We have been astonished not just by the reception from mid-sized and large employers, but by how many claim to have been thinking about this or similar models for several years.
It wont occur overnight, of course, but I stand by my prediction that corporations are becoming poised to capture primary care and, by using data and other mechanisms, rationalize health care in ways weve been imagining for years. The result will be extremely disruptive for many entrenched health industry players, but good for patients and the people paying the bills.
Brian, I’m with you all the way until you reach your conclusion — “the transformative power of worksite clinics”.
That’s a big leap.
I question how many employers have the interest, scale, trust of employees, capital, etc. to make this happen. Many employers want to go completely in the opposite direction –they want to wash their hands of any involvement in financing or delivery of health insurance or care.
Worksite clinics as an interesting development? Yes.
Worksite clinics as transformative…???
This is a very enlightening. I guess you could say that if easy and free (for patient) access to primary care with patient follow-up and treatment monitoring did not work the “private” sector would not be doing it. The other important issue I see here is that the on-site doc is paid not FFS/patient but a flat rate? The company doc also has the best cost interests of the company in mind if they want to keep the position. So why can’t this model work in the general population?
Brian,
Thank you for the insights, there is a lot to digest here. Are there statistics regarding the growth of worksite clinics that you are aware of?
Since I seldom comment except to disagree, let me revert to form. I do think you misconstrue the role of health plans in the present state of primary care (disclosure: I work for an insurer). Health plans look at the same data everyone else does, and they know well that a heavier reliance on primary care is superior for health outcomes as well as cost control. Many health plans now see the Medical Home model as the ideal. They just don’t see it as realistic to achieve very widely in the near term. The obstacles are huge, starting with the desire of most physicians to be paid on a FFS basis, without outcomes-based payment, and to operate in independent small practices without EMRs.
Health plans have tried to privilege primary care in the past, and were beaten back.
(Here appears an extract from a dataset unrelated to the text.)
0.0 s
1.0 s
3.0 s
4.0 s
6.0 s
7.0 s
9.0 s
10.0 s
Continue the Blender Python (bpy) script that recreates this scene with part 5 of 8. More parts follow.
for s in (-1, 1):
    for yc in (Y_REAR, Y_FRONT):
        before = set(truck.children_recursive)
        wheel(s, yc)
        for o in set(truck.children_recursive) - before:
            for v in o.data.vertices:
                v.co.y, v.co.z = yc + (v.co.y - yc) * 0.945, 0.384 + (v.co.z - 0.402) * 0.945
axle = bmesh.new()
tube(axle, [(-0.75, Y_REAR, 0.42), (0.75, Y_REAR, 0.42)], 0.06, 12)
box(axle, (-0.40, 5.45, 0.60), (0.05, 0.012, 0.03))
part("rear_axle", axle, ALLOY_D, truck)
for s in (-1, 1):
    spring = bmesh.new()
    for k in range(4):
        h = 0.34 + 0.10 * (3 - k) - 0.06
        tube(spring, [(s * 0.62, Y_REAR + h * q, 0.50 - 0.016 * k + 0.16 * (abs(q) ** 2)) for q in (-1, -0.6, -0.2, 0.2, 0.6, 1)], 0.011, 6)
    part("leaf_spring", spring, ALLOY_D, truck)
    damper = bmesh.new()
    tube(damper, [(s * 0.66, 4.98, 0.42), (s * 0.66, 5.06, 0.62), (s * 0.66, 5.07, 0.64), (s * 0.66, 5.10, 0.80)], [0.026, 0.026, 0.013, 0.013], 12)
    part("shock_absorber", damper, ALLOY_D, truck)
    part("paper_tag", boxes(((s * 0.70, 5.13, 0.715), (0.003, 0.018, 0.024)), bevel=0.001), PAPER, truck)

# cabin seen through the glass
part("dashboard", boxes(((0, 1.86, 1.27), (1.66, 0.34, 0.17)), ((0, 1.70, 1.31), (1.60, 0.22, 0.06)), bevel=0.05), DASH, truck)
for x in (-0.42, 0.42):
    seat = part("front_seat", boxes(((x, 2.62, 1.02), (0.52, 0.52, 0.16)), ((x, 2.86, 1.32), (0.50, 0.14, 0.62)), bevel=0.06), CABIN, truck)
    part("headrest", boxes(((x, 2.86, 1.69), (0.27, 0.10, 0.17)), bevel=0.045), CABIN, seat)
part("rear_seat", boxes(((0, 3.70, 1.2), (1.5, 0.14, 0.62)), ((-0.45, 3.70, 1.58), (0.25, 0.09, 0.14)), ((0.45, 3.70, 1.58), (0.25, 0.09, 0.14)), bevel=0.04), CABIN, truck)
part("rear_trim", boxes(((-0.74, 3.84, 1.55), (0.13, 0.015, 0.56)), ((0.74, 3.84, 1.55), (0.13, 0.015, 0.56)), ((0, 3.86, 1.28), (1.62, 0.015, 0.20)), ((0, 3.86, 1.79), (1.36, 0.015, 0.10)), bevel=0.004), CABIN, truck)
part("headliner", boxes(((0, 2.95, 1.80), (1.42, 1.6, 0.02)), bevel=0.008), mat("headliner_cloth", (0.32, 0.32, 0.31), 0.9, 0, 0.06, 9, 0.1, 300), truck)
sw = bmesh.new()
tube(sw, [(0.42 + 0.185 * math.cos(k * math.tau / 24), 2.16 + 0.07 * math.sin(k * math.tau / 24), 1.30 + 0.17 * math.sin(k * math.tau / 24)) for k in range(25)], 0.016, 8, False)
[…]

The gatekeeper model was created by health plans, not doctors. Yes, plans have gone along with CMS in the mistake of making specialist care far more lucrative than primary care. It can certainly be argued that they made mistakes in the past and that they are not taking enough risks to drive change now, but most are quite aware of the value of primary care and are exploring ways to improve it.
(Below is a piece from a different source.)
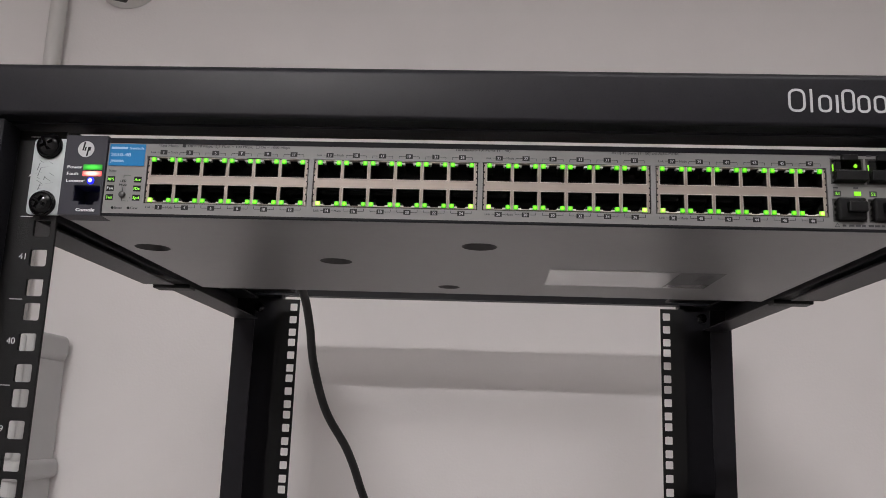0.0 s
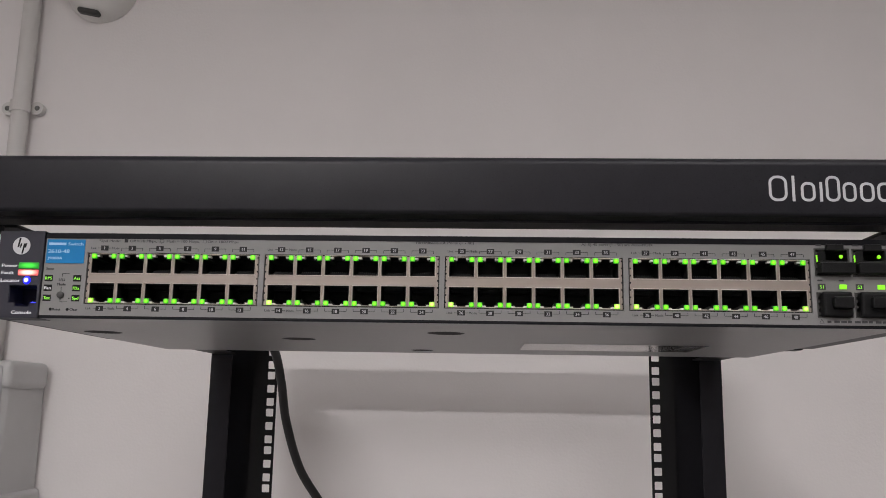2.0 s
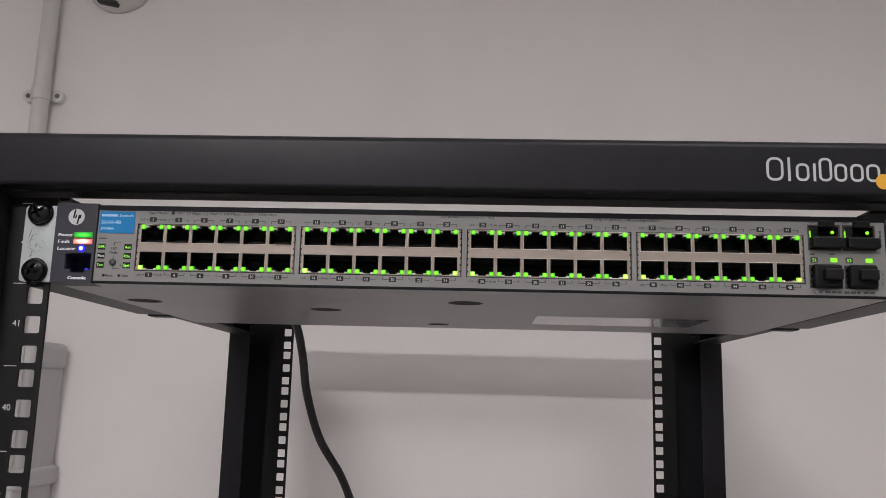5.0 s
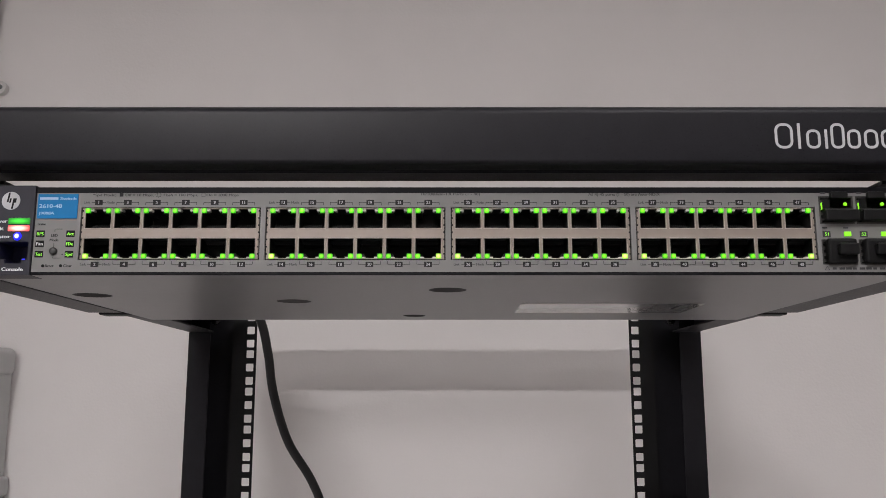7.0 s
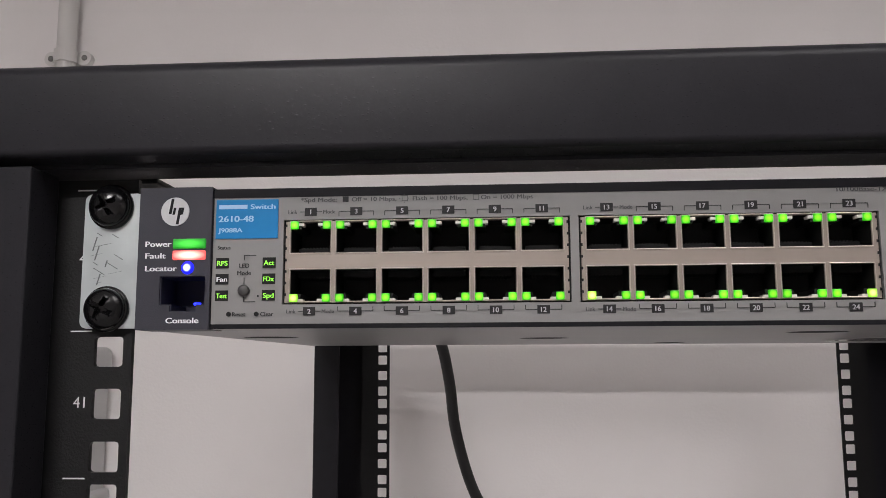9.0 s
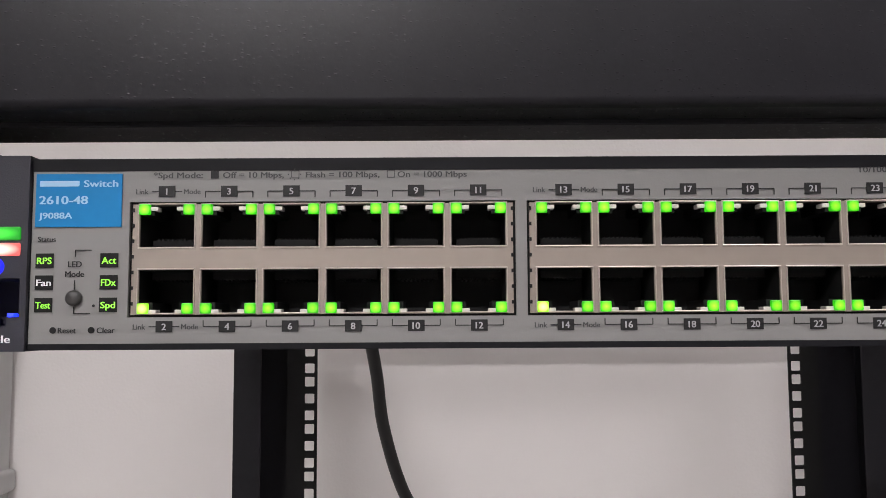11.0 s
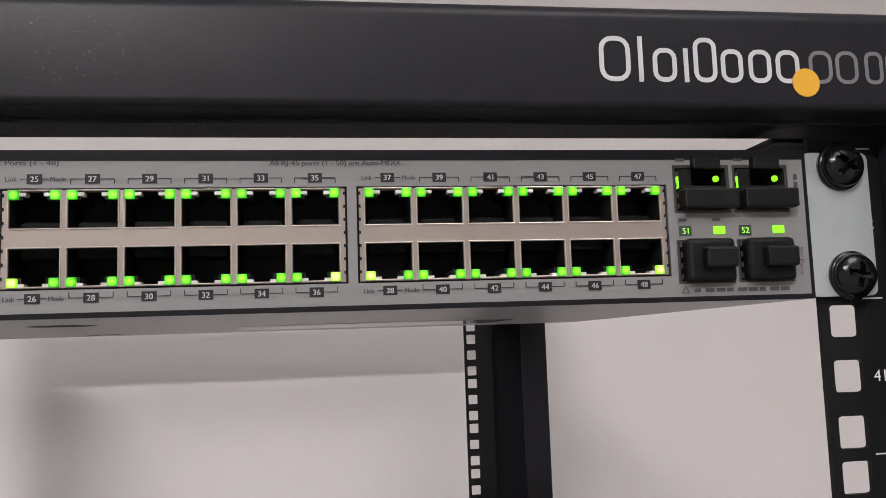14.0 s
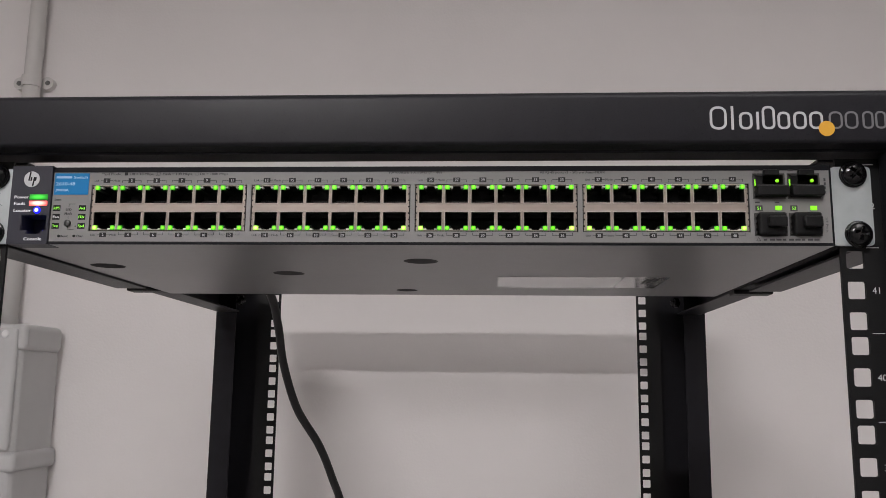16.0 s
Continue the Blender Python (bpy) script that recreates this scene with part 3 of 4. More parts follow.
# one jack, its lamp and its shoulder, shared by all
def jack_mesh(up):
    """A keyed cavity, open to the front, with a ridged tongue on its plain side."""
    bm = bmesh.new()
    w, h, d, key, step = PORT_W / 2 - 0.0001, (TZ1 - TZ0) / 2, 0.013, 0.0030, 0.0022
    s = 1 if up else -1
    # the tongue rises from the cavity wall as one ridged profile
    ridges = []
    for k in range(8):
        x = -0.00357 + 0.00102 * k
        ridges += [(x - 0.0002, -h + 0.0019), (x - 0.0002, -h + 0.0023), (x + 0.0002, -h + 0.0023), (x + 0.0002, -h + 0.0019)]
    front = [(-w, -h), (w, -h), (w, h - step), (w - key, h - step), (w - key, h), (-w + key, h), (-w + key, h - step), (-w, h - step)]
    tongue = [(-w + 0.0012, -h), (-w + 0.0012, -h + 0.0019)] + ridges + [(w - 0.0012, -h + 0.0019), (w - 0.0012, -h)]
    near = [bm.verts.new((x, 0, z * s)) for x, z in front]
    far = [bm.verts.new((x, d, z * s)) for x, z in front]
    for k in range(len(front)):
        q = (k + 1) % len(front)
        bm.faces.new((near[k], near[q], far[q], far[k]))
    bm.faces.new(far[:4] + far[4:])
    # corner blocks beside the latch slot end flush behind the opening
    for a in (-1, 1):
        q = [bm.verts.new((a * x, 0.0, z * s)) for x, z in ((w, h - step), (w, h), (w - key, h), (w - key, h - step))]
        bm.faces.new(q)
    n = len(tongue)
    t0 = [bm.verts.new((x, 0.0048, z * s)) for x, z in tongue]
    t1 = [bm.verts.new((x, d, z * s)) for x, z in tongue]
    bm.faces.new(t0).material_index = 1
    for k in range(n - 1):
        bm.faces.new((t0[k], t0[k + 1], t1[k + 1], t1[k])).material_index = 1
    bmesh.ops.remove_doubles(bm, verts=bm.verts, dist=1e-6)
    return bm


def led_mesh():
    return B(-0.00122, 0.00122, 0, 0.002, -0.00118, 0.00118, 0.00025)


LED_H = {2: "l", 14: "l", 26: "l", 38: "l", 24: "r", 36: "r", 48: "r"}
jack_top = jack_bot = lip = led = led_hot = shoulder = None
for bi, (a, b) in enumerate(BLK):
    cx = [(a + b) / 2 + (k - 2.5) * PORT_P for k in range(6)]
    xs = [a + 0.0006]
    for c in cx:
        xs += [c - PORT_W / 2, c + PORT_W / 2]
    xs.append(b - 0.0006)
    zs = [BZ0 + 0.0005, LZ0, LZ1, TZ0, TZ1, BZ1 - 0.0005]
    bm = plate(xs, zs, lambda i, j: i % 2 == 1 and j in (1, 3), FY + 0.0006, FY + 0.003)
    # small spring notches on both ends of the shield
    for k in range(7):
        z = BZ0 + 0.0030 + 0.0035 * k
        for x in (a + 0.0008, b - 0.0008):
            box(bm, x - 0.00025, x + 0.00025, FY + 0.0002, FY + 0.0006, z - 0.0004, z + 0.0004, mat=1)
    block = part("port_block", bm, [SHIELD, JACK], switch, "nickel shielded block of twelve network jacks")
    part("gap_liner", plate([a - 0.001, a + 0.0012, b - 0.0012, b + 0.001], [BZ0 - 0.001, BZ0 + 0.0008, BZ1 - 0.0007, BZ1 + 0.001], lambda i, j: i == 1 and j == 1, FY + 0.0016, FY + 0.0024), JACK, block, "dark gap round the block")
    for k, c in enumerate(cx):
        for upper in (True, False):
            z = (TZ0 + TZ1) / 2 if upper else (LZ0 + LZ1) / 2
            num = bi * 12 + 2 * k + (1 if upper else 2)
            src = jack_top if upper else jack_bot
            if src is None:
                src = part("jack", jack_mesh(upper), [JACK, TONGUE], block, "black open network jack")
                src.matrix_basis = Matrix.Translation((c, FY + 0.0008, z))
                if upper:
                    jack_top = src
                else:
                    jack_bot = src
            else:
                again(src, "jack", Matrix.Translation((c, FY + 0.0008, z)), block)
            for side in ("l", "r"):
                sg = -1 if side == "l" else 1
                lx = c + sg * (PORT_W / 2 - 0.0011)
                lz = TZ1 - 0.0010 if upper else LZ0 + 0.0010
                hot = LED_H.get(num) == side
                m = Matrix.Translation((lx, FY - 0.0002, lz))
                if hot:
                    if led_hot is None:
                        led_hot = part("led", led_mesh(), GREEN_HOT, block, "bright yellow-green lit lamp")
                        led_hot.matrix_basis = m
                    else:
                        again(led_hot, "led", m, block)
                elif led is None:
                    led = part("led", led_mesh(), GREEN, block, "lit green lamp")
                    led.matrix_basis = m
                else:
                    again(led, "led", m, block)
                sm = Matrix.Translation((c + sg * 0.0036, FY + 0.0004, (TZ1 - 0.0008) if upper else (LZ0 + 0.0003)))
                if shoulder is None:
                    shoulder = part("shoulder", B(-0.0015, 0.0015, 0, 0.003, -0.00045, 0.00045, 0.0001), SHOULDER, block, "pale lamp shoulder")
                    shoulder.matrix_basis = sm
                else:
                    again(shoulder, "shoulder", sm, block)
            # folded edge of the opening, its highlight put in as paler nickel
            lm = Matrix.Translation((c, FY + 0.0006, z))
            if lip is None:
                hw, hh, e = PORT_W / 2 + 0.00008, (TZ1 - TZ0) / 2 + 0.00008, 0.00034
                bm = bmesh.new()
                for q in ((-hw - e, hw + e, hh, hh + e), (-hw - e, hw + e, -hh - e, -hh), (-hw - e, -hw, -hh, hh), (hw, hw + e, -hh, hh)):
                    box(bm, q[0], q[1], -0.0003, 0.0004, q[2], q[3], 0.00014, 2)
                lip = part("port_lip", bm, LIP_LIT, block, "folded nickel edge with its highlight put into the colour")
                lip.matrix_basis = lm
            else:
                again(lip, "port_lip", lm, block)
            # number plate and bracket lines
            zn = 1.9613 if upper else 1.9311
            bm = bmesh.new()
            flat(bm, c - 0.00185, c + 0.00185, zn - 0.00125, zn + 0.00125, PY, 0)
            write(bm, str(num), c, zn, PY - 0.00008, 0.0015, mat=1, bold=0.00006)
            tick = -1 if upper else 1
            if k == 0:
                flat(bm, c - 0.0034, c - 0.00185, zn - 0.0001, zn + 0.0001, PY, 0)
                flat(bm, c + 0.00185, c + 0.0034, zn - 0.0001, zn + 0.0001, PY, 0)
                write(bm, "Link", c - 0.0055, zn, PY, 0.0012, mat=2, bold=0.00004)
                write(bm, "Mode", c + 0.0057, zn, PY, 0.0012, mat=2, bold=0.00004)
            else:
                for sg in (-1, 1):
                    x0, x1 = sorted((c + sg * 0.00185, c + sg * 0.0053))
                    flat(bm, x0, x1, zn - 0.0001, zn + 0.0001, PY, 0)
                    za, zb = sorted((zn, zn + tick * 0.0014))
                    flat(bm, c + sg * 0.0053 - 0.0001, c + sg * 0.0053 + 0.0001, za, zb, PY, 0)
            part("port_number", bm, [NUMBER_PLATE, NUMBER_INK, INK_SOFT], panel, "white port number on a black plate")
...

Final thought: I think you overestimate how much employers understand the value of primary care. Very large employers tend to be sophisticated, but the vast middle and small group market is really still not getting it. They tend to think of health in passive terms and sickness as something that happens to a person in the natural order of things, rather than something that an employer and its health plan should be designed to control. They operate on the treatment model rather than the prevention model, and what they care about as a purchaser is how much treatment they can buy with their dollar. This is supported by surveys we’ve done and isn’t just from anecdotes of salespeople. It’s beginning to change, but we’re not close to the inflection point of the “S” curve yet.